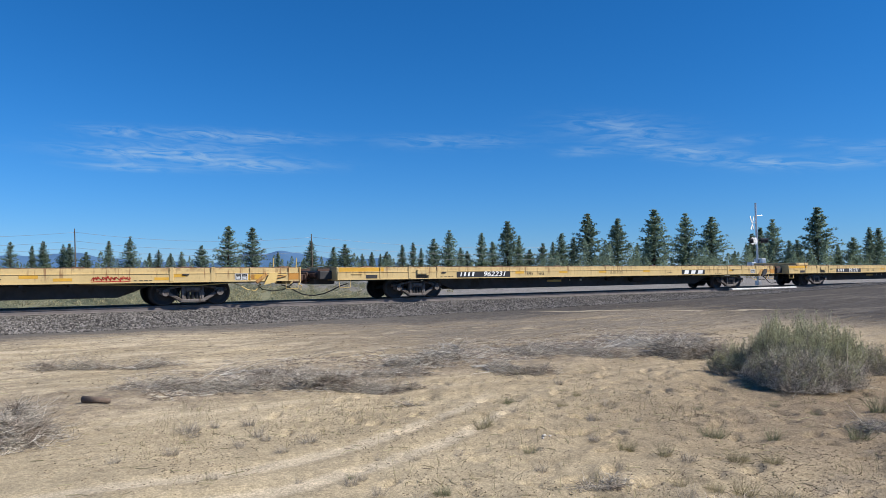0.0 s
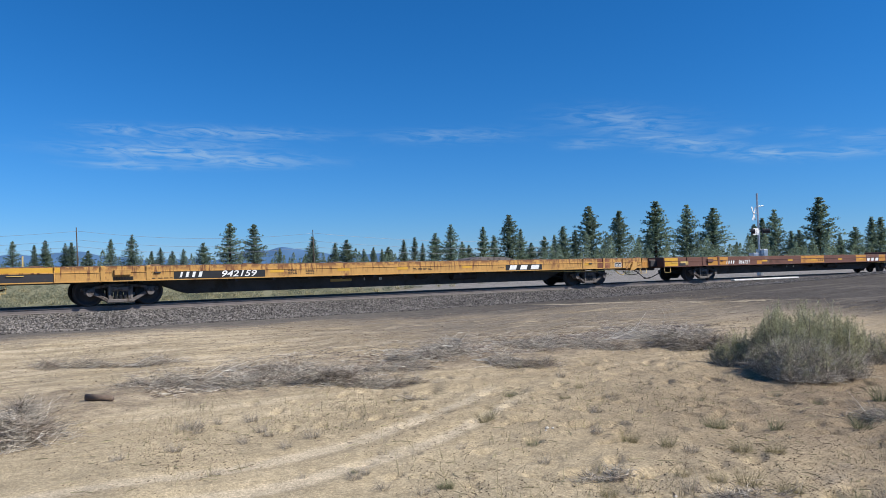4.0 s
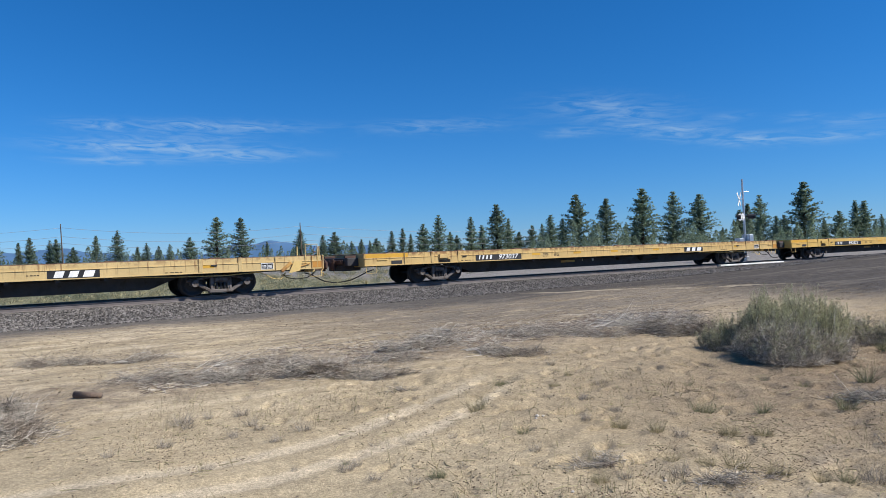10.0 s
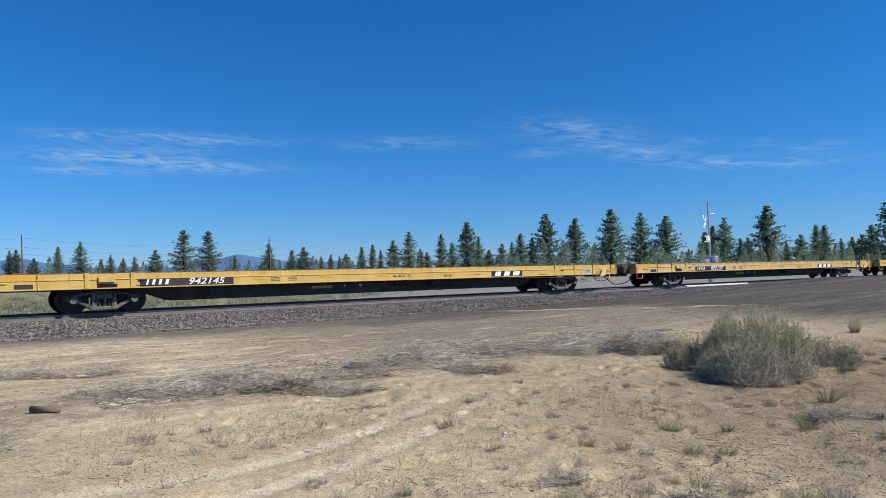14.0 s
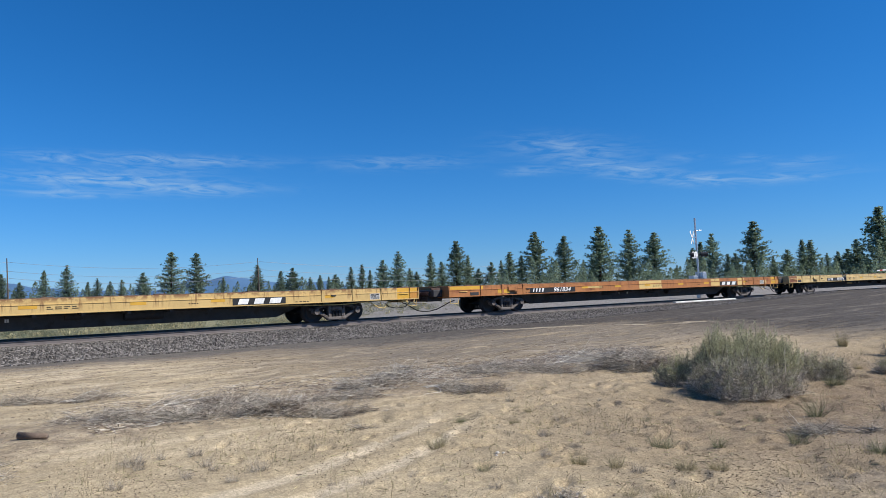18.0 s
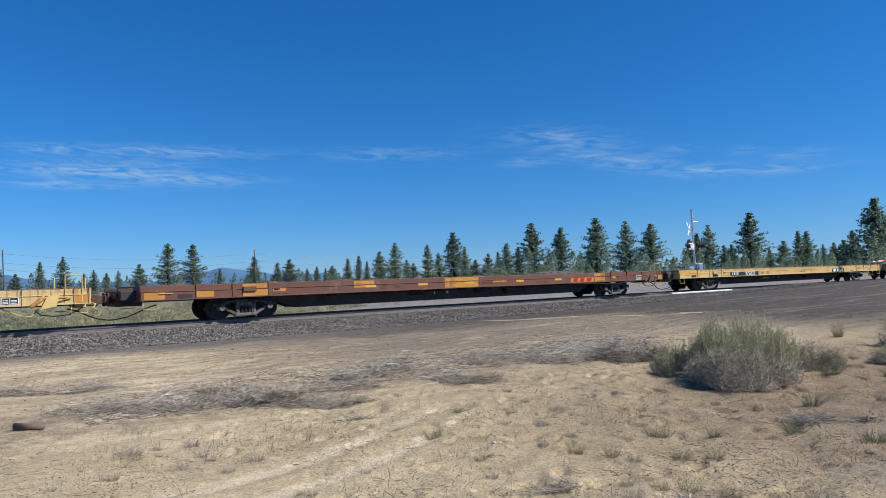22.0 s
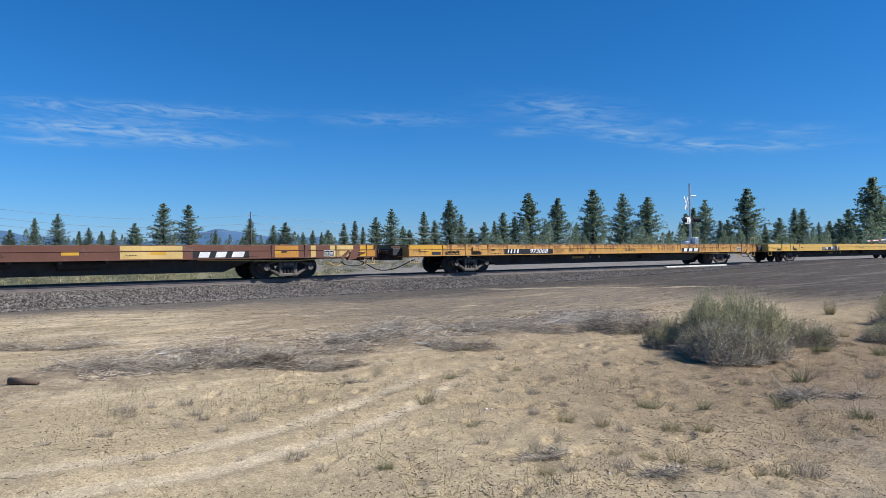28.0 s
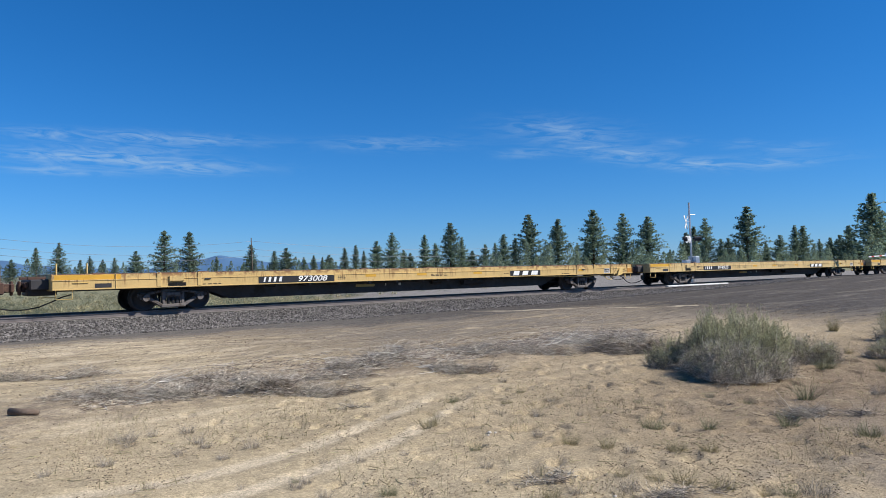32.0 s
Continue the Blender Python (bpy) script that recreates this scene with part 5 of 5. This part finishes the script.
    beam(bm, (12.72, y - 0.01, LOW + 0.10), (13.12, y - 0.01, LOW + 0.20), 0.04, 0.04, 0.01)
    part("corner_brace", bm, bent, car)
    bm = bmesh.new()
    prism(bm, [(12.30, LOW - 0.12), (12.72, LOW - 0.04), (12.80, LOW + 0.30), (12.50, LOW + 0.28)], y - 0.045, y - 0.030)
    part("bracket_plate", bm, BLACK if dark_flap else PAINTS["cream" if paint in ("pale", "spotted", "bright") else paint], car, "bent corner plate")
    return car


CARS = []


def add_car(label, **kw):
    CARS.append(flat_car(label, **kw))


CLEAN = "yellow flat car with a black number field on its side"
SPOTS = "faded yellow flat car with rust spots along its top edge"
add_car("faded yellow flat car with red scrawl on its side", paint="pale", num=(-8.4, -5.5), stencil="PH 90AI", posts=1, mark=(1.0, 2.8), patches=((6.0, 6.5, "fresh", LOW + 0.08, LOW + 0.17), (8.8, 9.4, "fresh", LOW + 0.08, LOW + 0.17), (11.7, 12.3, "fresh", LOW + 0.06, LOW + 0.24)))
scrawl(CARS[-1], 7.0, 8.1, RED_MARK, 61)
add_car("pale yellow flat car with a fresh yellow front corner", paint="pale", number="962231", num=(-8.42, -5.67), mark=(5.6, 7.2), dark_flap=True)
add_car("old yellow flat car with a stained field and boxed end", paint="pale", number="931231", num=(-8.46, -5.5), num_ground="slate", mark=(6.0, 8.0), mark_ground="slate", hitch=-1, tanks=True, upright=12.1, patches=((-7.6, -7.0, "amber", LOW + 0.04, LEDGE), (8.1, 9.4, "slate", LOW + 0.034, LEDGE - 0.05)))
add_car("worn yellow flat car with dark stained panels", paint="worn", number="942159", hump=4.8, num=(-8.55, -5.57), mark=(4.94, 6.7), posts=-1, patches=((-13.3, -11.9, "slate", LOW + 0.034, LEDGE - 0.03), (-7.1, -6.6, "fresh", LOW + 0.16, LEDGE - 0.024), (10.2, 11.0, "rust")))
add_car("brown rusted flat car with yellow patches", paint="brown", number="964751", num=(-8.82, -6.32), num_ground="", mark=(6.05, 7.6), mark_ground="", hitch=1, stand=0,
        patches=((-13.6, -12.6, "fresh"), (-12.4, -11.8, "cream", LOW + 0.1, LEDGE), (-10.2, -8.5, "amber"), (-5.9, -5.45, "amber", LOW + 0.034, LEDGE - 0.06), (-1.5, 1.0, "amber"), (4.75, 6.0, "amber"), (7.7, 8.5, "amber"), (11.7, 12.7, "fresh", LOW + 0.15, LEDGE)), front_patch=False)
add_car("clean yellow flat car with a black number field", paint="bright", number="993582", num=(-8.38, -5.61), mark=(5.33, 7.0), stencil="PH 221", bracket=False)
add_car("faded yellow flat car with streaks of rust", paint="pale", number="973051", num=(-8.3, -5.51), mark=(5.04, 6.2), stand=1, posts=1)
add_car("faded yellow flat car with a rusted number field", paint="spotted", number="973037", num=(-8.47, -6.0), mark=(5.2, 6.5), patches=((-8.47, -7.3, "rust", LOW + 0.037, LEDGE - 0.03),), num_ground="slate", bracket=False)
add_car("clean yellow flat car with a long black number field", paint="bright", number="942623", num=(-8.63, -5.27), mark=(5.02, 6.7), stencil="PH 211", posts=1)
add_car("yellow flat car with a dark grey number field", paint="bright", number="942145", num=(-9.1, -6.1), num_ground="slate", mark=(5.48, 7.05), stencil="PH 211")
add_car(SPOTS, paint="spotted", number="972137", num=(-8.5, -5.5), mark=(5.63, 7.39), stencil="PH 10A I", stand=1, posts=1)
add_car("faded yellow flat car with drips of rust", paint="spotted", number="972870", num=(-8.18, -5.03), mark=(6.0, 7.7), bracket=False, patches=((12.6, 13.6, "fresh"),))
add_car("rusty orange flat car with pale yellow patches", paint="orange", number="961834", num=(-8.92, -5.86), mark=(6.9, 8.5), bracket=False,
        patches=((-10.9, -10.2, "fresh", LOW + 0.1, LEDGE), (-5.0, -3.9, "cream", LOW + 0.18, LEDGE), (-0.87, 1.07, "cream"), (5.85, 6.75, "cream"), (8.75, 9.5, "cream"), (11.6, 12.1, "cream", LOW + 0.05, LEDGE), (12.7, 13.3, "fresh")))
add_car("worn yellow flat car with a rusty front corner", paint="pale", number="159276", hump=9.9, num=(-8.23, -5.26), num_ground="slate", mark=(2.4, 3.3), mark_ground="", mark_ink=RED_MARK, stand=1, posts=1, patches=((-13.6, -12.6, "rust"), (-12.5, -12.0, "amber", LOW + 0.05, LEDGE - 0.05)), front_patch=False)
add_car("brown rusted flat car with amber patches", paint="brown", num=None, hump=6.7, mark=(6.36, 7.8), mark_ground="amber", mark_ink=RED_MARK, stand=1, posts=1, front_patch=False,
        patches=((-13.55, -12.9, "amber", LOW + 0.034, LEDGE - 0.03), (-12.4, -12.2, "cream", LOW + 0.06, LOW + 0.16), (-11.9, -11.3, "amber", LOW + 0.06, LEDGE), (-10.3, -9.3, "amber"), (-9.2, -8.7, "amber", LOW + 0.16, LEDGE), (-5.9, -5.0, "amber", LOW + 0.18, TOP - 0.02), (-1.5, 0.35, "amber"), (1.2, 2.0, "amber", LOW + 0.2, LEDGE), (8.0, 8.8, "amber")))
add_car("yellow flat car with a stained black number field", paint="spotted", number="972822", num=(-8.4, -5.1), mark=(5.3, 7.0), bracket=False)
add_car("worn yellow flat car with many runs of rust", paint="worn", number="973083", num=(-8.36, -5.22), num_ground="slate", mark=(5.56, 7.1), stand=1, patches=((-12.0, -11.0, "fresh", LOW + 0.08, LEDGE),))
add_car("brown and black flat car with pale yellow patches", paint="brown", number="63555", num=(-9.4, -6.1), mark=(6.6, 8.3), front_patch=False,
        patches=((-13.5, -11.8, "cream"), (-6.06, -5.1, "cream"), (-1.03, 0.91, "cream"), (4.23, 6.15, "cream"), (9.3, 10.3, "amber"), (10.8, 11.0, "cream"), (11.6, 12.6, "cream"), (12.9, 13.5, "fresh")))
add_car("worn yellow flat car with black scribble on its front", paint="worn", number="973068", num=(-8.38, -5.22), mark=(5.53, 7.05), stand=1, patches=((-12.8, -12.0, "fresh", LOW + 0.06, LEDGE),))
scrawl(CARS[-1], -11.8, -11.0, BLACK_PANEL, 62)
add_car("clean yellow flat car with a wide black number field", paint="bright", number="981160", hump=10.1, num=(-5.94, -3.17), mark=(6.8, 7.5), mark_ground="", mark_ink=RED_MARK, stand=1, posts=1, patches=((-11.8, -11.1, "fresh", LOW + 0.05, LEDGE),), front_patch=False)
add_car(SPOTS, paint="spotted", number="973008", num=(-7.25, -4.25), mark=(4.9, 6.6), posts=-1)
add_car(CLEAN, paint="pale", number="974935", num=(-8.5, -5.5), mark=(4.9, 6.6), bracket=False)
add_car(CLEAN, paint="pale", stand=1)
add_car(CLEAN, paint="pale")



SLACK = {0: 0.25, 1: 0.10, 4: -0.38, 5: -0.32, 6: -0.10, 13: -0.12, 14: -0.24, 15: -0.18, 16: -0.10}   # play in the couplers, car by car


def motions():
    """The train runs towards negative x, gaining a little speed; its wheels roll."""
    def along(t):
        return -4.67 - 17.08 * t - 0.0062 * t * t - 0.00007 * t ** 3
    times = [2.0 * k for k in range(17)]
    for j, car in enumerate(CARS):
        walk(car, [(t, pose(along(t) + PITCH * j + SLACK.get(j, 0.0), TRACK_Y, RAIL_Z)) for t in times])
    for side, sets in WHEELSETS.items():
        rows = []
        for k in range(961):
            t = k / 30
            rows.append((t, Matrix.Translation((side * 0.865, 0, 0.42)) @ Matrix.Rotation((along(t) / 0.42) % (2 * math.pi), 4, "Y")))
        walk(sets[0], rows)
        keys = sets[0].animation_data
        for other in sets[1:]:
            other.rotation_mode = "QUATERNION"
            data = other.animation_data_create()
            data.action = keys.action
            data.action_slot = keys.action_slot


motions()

- - - -

Pull out all lines of the data with the string "part".

Exercise response —
Continue the Blender Python (bpy) script that recreates this scene with part 5 of 5. This part finishes the script.
    part("corner_brace", bm, bent, car)
    part("bracket_plate", bm, BLACK if dark_flap else PAINTS["cream" if paint in ("pale", "spotted", "bright") else paint], car, "bent corner plate")